▶ _EXERCISE GOAL_
Give all the lines below again, exactly, with no pictures.

---

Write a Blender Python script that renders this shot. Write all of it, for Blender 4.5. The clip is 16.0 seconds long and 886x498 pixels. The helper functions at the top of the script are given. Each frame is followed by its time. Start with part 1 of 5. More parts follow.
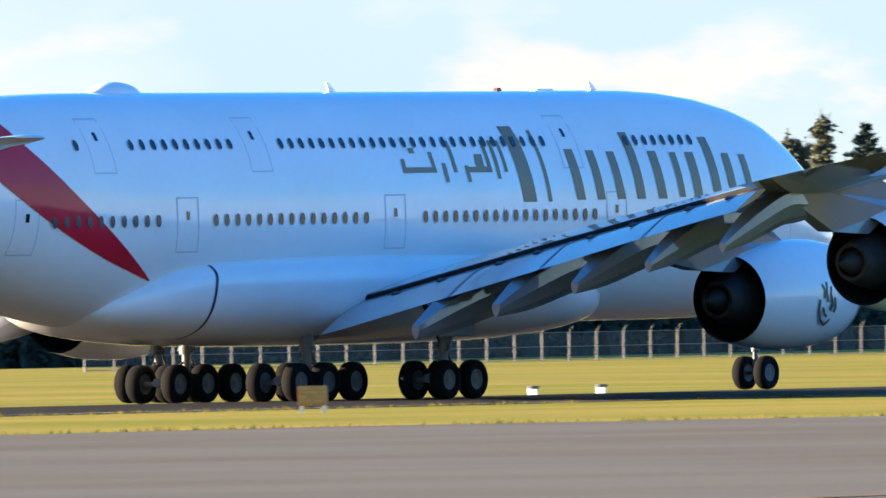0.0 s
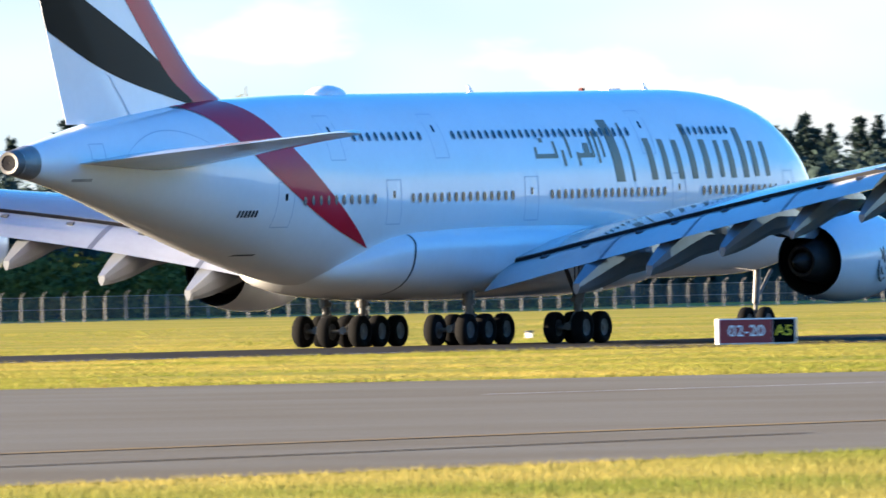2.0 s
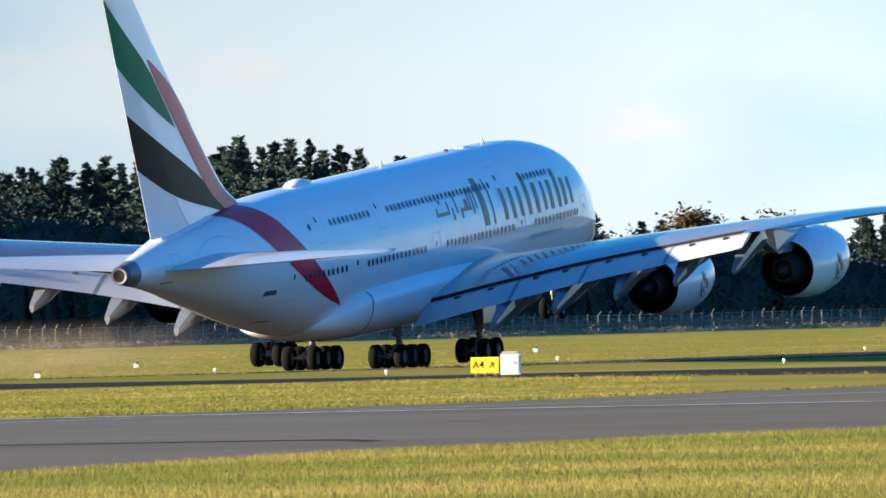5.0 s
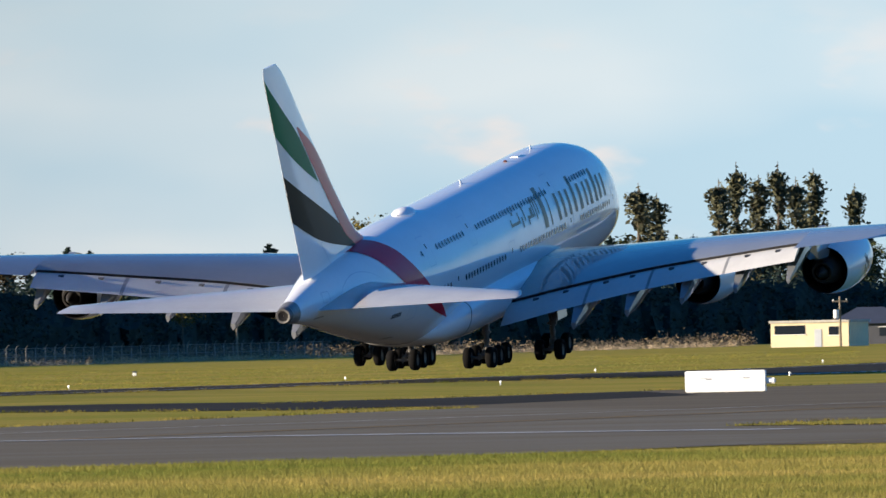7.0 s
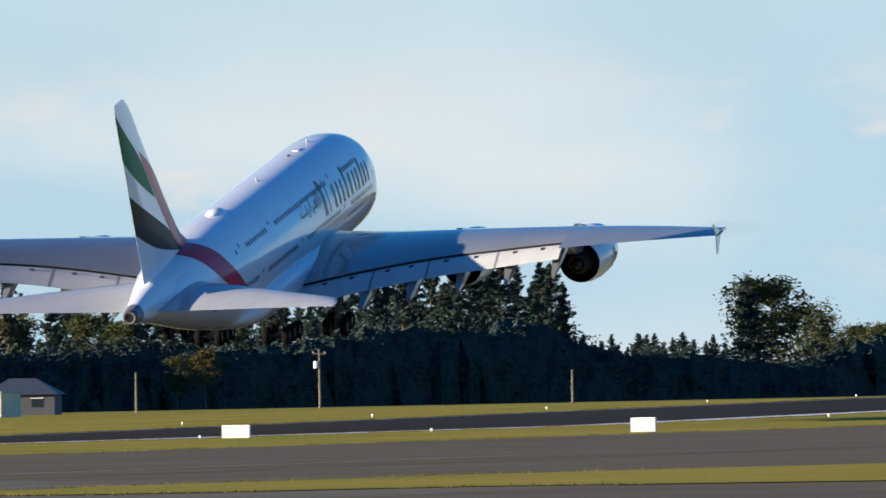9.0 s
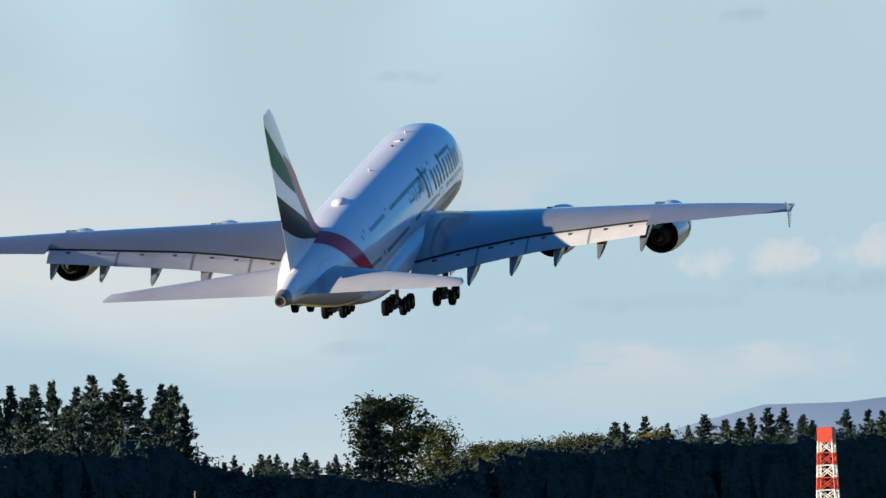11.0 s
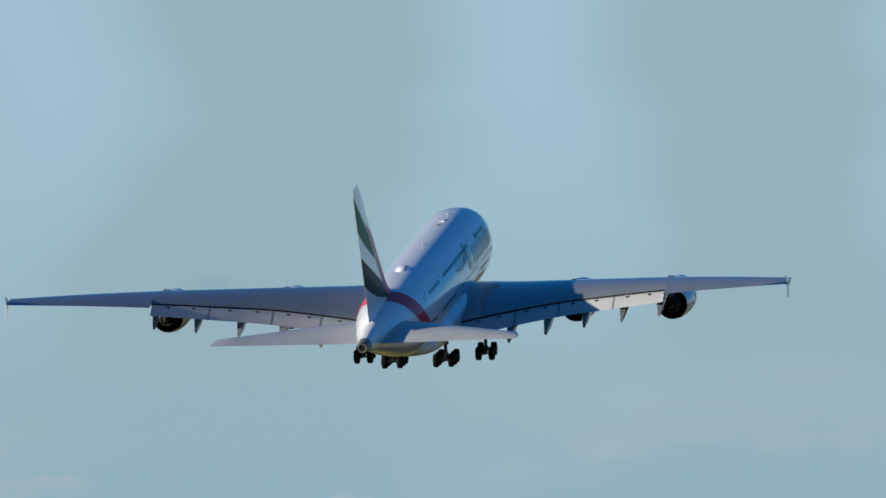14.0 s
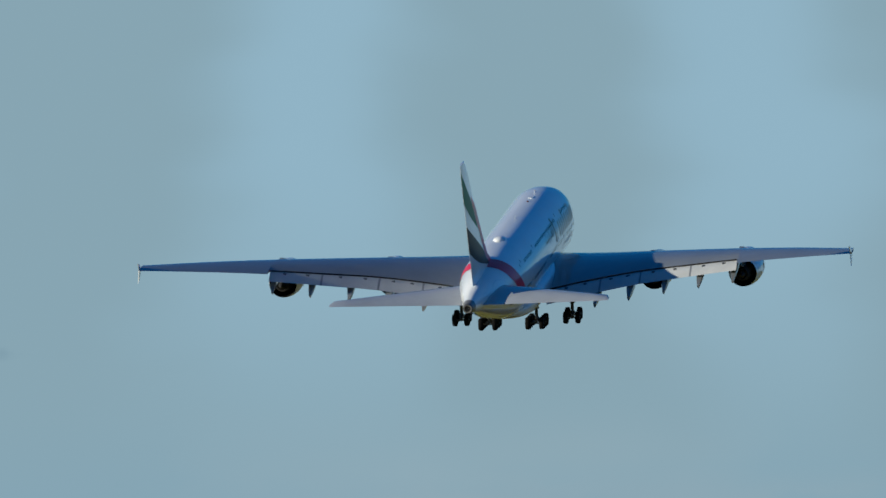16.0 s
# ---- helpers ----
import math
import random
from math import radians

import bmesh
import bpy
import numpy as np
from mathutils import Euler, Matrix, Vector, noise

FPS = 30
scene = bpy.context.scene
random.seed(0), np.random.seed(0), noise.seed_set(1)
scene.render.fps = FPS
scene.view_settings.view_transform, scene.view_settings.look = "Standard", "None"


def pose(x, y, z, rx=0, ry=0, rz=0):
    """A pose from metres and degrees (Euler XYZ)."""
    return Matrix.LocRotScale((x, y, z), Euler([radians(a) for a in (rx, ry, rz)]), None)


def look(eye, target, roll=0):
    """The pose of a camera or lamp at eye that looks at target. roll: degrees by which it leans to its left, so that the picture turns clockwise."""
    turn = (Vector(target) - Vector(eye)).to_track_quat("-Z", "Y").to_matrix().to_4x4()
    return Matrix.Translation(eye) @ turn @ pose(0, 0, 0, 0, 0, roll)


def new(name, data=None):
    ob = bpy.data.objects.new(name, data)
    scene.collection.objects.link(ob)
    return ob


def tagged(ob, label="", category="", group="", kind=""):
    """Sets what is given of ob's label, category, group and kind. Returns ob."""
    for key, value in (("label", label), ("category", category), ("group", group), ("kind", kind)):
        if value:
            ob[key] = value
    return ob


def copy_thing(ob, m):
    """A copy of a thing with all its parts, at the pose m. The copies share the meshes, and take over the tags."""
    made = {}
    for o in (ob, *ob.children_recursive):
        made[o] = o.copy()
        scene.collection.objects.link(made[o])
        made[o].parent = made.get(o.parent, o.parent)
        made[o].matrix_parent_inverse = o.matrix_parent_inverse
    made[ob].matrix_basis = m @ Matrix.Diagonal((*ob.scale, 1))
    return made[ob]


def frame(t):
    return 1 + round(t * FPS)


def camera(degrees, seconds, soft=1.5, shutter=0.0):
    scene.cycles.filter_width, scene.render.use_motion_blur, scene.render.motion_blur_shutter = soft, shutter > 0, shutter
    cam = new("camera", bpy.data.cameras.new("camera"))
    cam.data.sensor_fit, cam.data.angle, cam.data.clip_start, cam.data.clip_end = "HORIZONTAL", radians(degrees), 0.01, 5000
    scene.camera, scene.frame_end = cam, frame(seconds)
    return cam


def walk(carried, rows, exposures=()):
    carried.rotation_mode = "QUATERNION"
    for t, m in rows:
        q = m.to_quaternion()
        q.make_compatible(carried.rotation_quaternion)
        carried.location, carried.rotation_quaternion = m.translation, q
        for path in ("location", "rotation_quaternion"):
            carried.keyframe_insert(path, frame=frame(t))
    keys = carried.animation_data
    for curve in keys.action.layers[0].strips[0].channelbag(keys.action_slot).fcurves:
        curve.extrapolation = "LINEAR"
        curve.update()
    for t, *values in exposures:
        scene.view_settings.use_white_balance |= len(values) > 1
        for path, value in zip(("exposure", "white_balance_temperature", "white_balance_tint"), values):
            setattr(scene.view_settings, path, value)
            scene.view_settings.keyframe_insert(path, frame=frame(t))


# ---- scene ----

---

▶ _ANSWER BELOW_
Write a Blender Python script that renders this shot. Write all of it, for Blender 4.5. The clip is 16.0 seconds long and 886x498 pixels. The helper functions at the top of the script are given. Each frame is followed by its time. Start with part 1 of 5. More parts follow.
0.0 s
2.0 s
5.0 s
7.0 s
9.0 s
11.0 s
14.0 s
16.0 s
# ---- helpers ----
import math
import random
from math import radians

import bmesh
import bpy
import numpy as np
from mathutils import Euler, Matrix, Vector, noise

FPS = 30
scene = bpy.context.scene
random.seed(0), np.random.seed(0), noise.seed_set(1)
scene.render.fps = FPS
scene.view_settings.view_transform, scene.view_settings.look = "Standard", "None"


def pose(x, y, z, rx=0, ry=0, rz=0):
    """A pose from metres and degrees (Euler XYZ)."""
    return Matrix.LocRotScale((x, y, z), Euler([radians(a) for a in (rx, ry, rz)]), None)


def look(eye, target, roll=0):
    """The pose of a camera or lamp at eye that looks at target. roll: degrees by which it leans to its left, so that the picture turns clockwise."""
    turn = (Vector(target) - Vector(eye)).to_track_quat("-Z", "Y").to_matrix().to_4x4()
    return Matrix.Translation(eye) @ turn @ pose(0, 0, 0, 0, 0, roll)


def new(name, data=None):
    ob = bpy.data.objects.new(name, data)
    scene.collection.objects.link(ob)
    return ob


def tagged(ob, label="", category="", group="", kind=""):
    """Sets what is given of ob's label, category, group and kind. Returns ob."""
    for key, value in (("label", label), ("category", category), ("group", group), ("kind", kind)):
        if value:
            ob[key] = value
    return ob


def copy_thing(ob, m):
    """A copy of a thing with all its parts, at the pose m. The copies share the meshes, and take over the tags."""
    made = {}
    for o in (ob, *ob.children_recursive):
        made[o] = o.copy()
        scene.collection.objects.link(made[o])
        made[o].parent = made.get(o.parent, o.parent)
        made[o].matrix_parent_inverse = o.matrix_parent_inverse
    made[ob].matrix_basis = m @ Matrix.Diagonal((*ob.scale, 1))
    return made[ob]


def frame(t):
    return 1 + round(t * FPS)


def camera(degrees, seconds, soft=1.5, shutter=0.0):
    scene.cycles.filter_width, scene.render.use_motion_blur, scene.render.motion_blur_shutter = soft, shutter > 0, shutter
    cam = new("camera", bpy.data.cameras.new("camera"))
    cam.data.sensor_fit, cam.data.angle, cam.data.clip_start, cam.data.clip_end = "HORIZONTAL", radians(degrees), 0.01, 5000
    scene.camera, scene.frame_end = cam, frame(seconds)
    return cam


def walk(carried, rows, exposures=()):
    carried.rotation_mode = "QUATERNION"
    for t, m in rows:
        q = m.to_quaternion()
        q.make_compatible(carried.rotation_quaternion)
        carried.location, carried.rotation_quaternion = m.translation, q
        for path in ("location", "rotation_quaternion"):
            carried.keyframe_insert(path, frame=frame(t))
    keys = carried.animation_data
    for curve in keys.action.layers[0].strips[0].channelbag(keys.action_slot).fcurves:
        curve.extrapolation = "LINEAR"
        curve.update()
    for t, *values in exposures:
        scene.view_settings.use_white_balance |= len(values) > 1
        for path, value in zip(("exposure", "white_balance_temperature", "white_balance_tint"), values):
            setattr(scene.view_settings, path, value)
            scene.view_settings.keyframe_insert(path, frame=frame(t))


# ---- scene ----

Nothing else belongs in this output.